§ Dataset content
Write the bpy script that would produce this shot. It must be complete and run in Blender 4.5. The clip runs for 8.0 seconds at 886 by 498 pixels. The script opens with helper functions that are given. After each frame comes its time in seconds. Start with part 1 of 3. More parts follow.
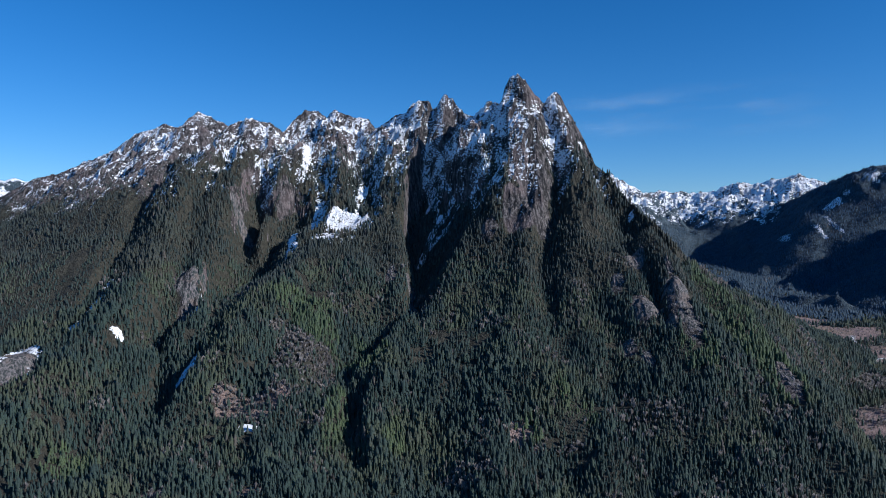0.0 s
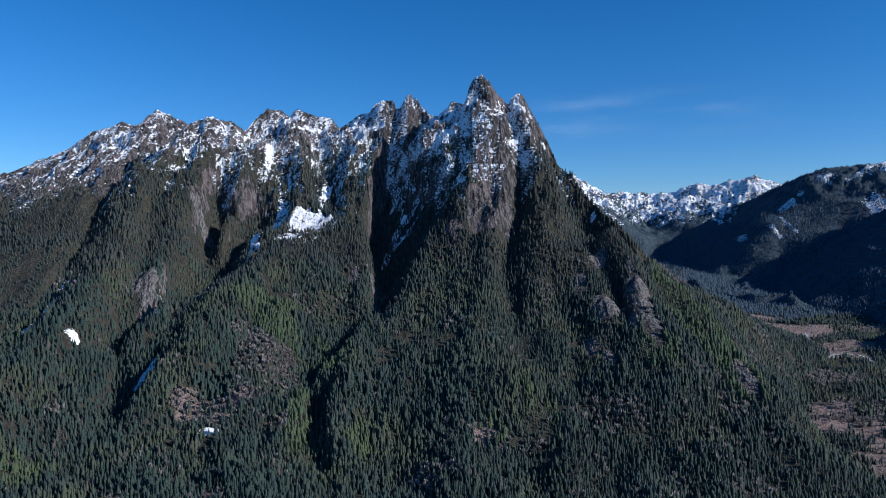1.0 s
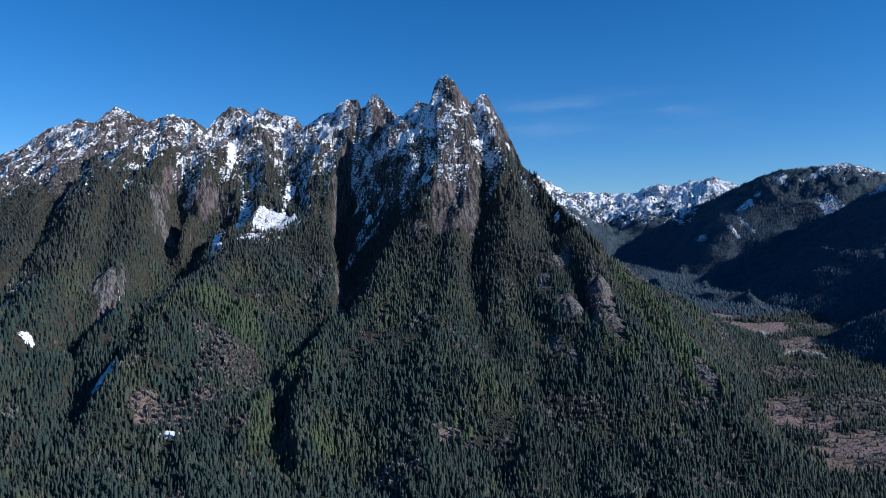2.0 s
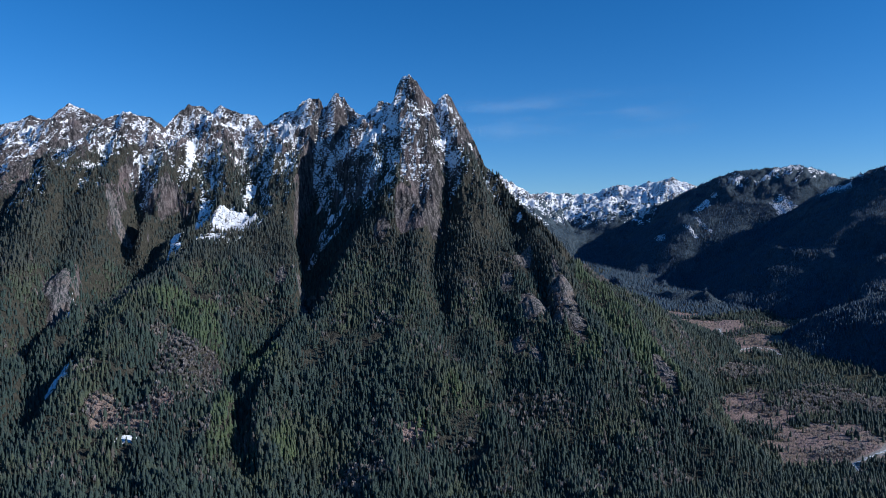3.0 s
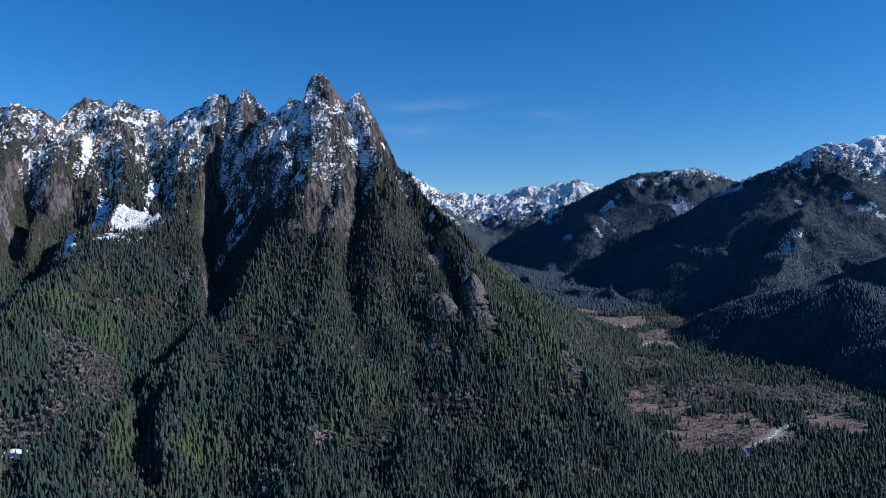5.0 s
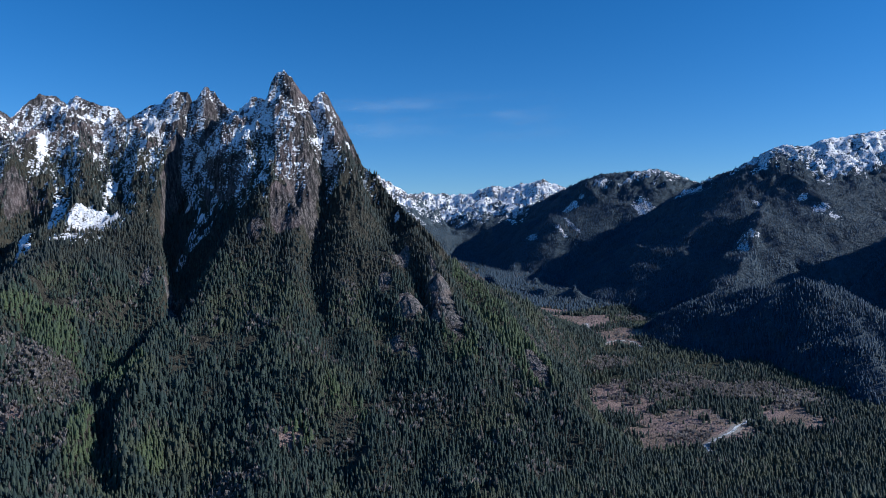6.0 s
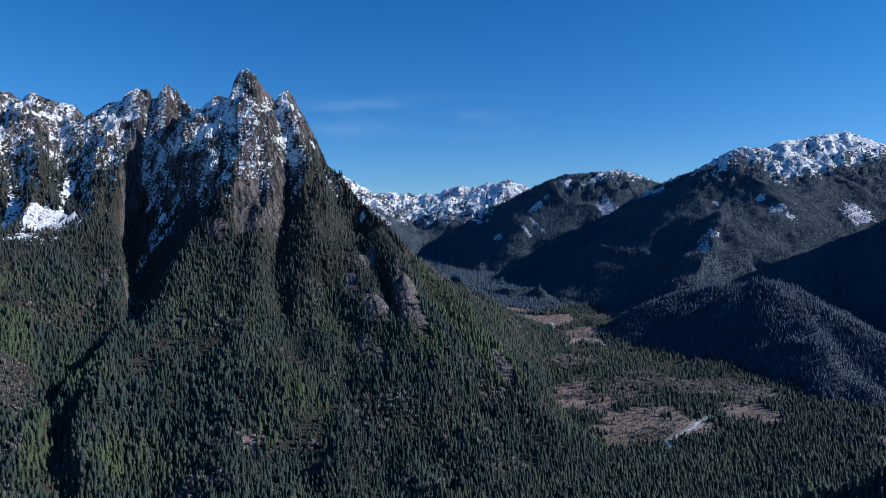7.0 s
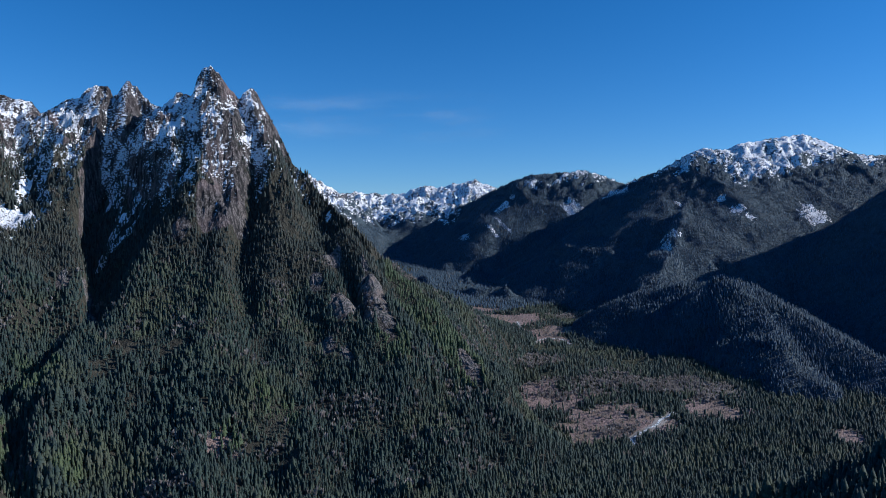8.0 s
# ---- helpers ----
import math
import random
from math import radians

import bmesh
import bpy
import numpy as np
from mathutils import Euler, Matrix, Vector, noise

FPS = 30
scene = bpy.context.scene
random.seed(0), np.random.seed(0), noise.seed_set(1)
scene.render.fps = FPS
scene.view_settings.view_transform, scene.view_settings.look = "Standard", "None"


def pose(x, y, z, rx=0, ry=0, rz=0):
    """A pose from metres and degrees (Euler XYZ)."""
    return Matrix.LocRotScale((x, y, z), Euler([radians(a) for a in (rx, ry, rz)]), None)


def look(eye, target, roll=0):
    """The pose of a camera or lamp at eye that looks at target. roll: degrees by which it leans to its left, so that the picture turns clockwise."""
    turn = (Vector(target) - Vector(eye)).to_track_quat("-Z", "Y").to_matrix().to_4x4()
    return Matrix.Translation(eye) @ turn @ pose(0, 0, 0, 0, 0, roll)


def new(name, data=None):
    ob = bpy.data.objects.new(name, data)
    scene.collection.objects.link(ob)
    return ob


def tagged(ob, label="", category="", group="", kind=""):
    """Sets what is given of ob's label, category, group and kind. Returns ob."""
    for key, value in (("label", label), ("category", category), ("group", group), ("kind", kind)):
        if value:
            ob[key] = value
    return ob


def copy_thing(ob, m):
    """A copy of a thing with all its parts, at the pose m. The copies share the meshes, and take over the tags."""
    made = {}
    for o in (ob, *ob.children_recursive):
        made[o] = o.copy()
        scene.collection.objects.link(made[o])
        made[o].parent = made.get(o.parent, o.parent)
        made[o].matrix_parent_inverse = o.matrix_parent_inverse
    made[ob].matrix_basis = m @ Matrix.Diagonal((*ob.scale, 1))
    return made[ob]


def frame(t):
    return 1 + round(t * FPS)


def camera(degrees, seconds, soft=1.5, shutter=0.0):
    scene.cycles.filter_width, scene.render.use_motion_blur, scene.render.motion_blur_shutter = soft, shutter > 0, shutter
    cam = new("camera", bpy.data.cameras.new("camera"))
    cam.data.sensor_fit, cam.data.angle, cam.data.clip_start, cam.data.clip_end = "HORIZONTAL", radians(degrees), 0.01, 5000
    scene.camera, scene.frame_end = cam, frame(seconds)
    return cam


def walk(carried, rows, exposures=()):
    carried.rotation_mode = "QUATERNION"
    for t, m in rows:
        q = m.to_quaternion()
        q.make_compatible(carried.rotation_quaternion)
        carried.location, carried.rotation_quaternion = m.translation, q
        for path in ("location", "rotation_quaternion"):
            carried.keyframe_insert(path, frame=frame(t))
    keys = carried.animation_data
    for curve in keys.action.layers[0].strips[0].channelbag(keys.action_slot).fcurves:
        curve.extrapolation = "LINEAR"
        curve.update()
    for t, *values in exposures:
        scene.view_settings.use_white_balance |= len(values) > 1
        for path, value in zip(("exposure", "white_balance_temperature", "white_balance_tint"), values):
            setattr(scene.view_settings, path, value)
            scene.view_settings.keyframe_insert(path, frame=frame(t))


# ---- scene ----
cam = camera(64.35, 8.0, soft=0.8)
EYE = 420.0  # metres above the valley floor; the drone hovers and pans to its right
ROWS = [
    (0, 0, -1.358, 0),
    (0.5, -1.461, -1.357, 0.013),
    (1, -2.907, -1.343, 0.019),
    (1.5, -4.336, -1.345, 0.005),
    (3, -8.757, -1.358, 0.006),
    (3.5, -10.47, -1.352, 0.04),
    (4, -12.344, -1.366, -0.008),
    (4.5, -14.185, -1.366, 0.007),
    (5, -15.847, -1.377, 0.036),
    (6.5, -20.028, -1.387, 0.032),
    (7, -21.45, -1.392, 0.04),
    (7.5, -22.827, -1.394, 0.053),
    (8, -24.161, -1.397, 0.031),
]
walk(cam, [(t, pose(0, 0, EYE, 90 + pitch, roll, yaw)) for t, yaw, pitch, roll in ROWS], [(0.0, 0.72, 5500, 10), (8.0, 0.72, 5500, 10)])

# ---- light ----
SUN_AZIMUTH, SUN_HEIGHT = 114.0, 28.0  # degrees clockwise from +y; degrees over the horizon
world = bpy.data.worlds.new("sky")
scene.world = world
world.use_nodes = True
wt = world.node_tree
sky = wt.nodes.new("ShaderNodeTexSky")
sky.sky_type = "NISHITA"
sky.sun_disc = False
sky.sun_elevation, sky.sun_rotation = radians(SUN_HEIGHT), radians(SUN_AZIMUTH)
sky.altitude, sky.air_density, sky.dust_density, sky.ozone_density = 1200, 1.0, 0.3, 6.0
deep = wt.nodes.new("ShaderNodeHueSaturation")  # the clear, deep blue of a cold dry day
deep.inputs["Saturation"].default_value = 1.2
deep.inputs["Hue"].default_value = 0.5
wt.links.new(sky.outputs[0], deep.inputs["Color"])
wt.links.new(deep.outputs[0], wt.nodes["Background"].inputs[0])
wt.nodes["Background"].inputs[1].default_value = 0.063
sun = new("sun", bpy.data.lights.new("sun", "SUN"))
sun.data.energy, sun.data.angle, sun.data.color = 3.5, radians(0.5), (1.0, 0.90, 0.77)
az, el = radians(SUN_AZIMUTH), radians(SUN_HEIGHT)
TO_SUN = Vector((math.sin(az) * math.cos(el), math.cos(az) * math.cos(el), math.sin(el)))
sun.matrix_world = look(TO_SUN * 3000 + Vector((0, 1500, 500)), (0, 1500, 500))

# ---- noise ----


def lattice(ix, iy, seed):
    h = (ix.astype(np.int64) * 374761393 + iy.astype(np.int64) * 668265263 + seed * 974634777) & 0xFFFFFFFF
    h = ((h ^ (h >> 13)) * 1274126177) & 0xFFFFFFFF
    return ((h ^ (h >> 16)) & 0xFFFF) / 32767.5 - 1.0


def value_noise(x, y, size, seed):
    """Smooth noise from -1 to 1 with bumps of about that size in metres."""
    u, v = x / size, y / size
    iu, iv = np.floor(u), np.floor(v)
    fu, fv = u - iu, v - iv
    fu, fv = fu * fu * fu * (fu * (fu * 6 - 15) + 10), fv * fv * fv * (fv * (fv * 6 - 15) + 10)
    a, b = lattice(iu, iv, seed), lattice(iu + 1, iv, seed)
    c, d = lattice(iu, iv + 1, seed), lattice(iu + 1, iv + 1, seed)
    return (a * (1 - fu) + b * fu) * (1 - fv) + (c * (1 - fu) + d * fu) * fv


def fractal(x, y, size, octaves, seed, gain=0.5):
    total, amp = 0.0, 1.0
    for n in range(octaves):
        c, s = math.cos(0.7 * n), math.sin(0.7 * n)
        total = total + amp * value_noise(c * x - s * y + 31.7 * n, s * x + c * y, size, seed + n)
        size, amp = size / 2.03, amp * gain
    return total


def ridged(x, y, size, octaves, seed):
    total, amp = 0.0, 1.0
    for n in range(octaves):
        c, s = math.cos(0.9 * n), math.sin(0.9 * n)
        total = total + amp * (1 - 2 * np.abs(value_noise(c * x - s * y, s * x + c * y + 17.3 * n, size, seed + n)))
        size, amp = size / 2.1, amp * 0.5
    return total


def step(a, b, v):
    t = np.clip((v - a) / (b - a), 0, 1)
    return t * t * (3 - 2 * t)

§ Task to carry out
Copy each line above that contains the string "label".

§ Solution for this problem
def tagged(ob, label="", category="", group="", kind=""):
    """Sets what is given of ob's label, category, group and kind. Returns ob."""
    for key, value in (("label", label), ("category", category), ("group", group), ("kind", kind)):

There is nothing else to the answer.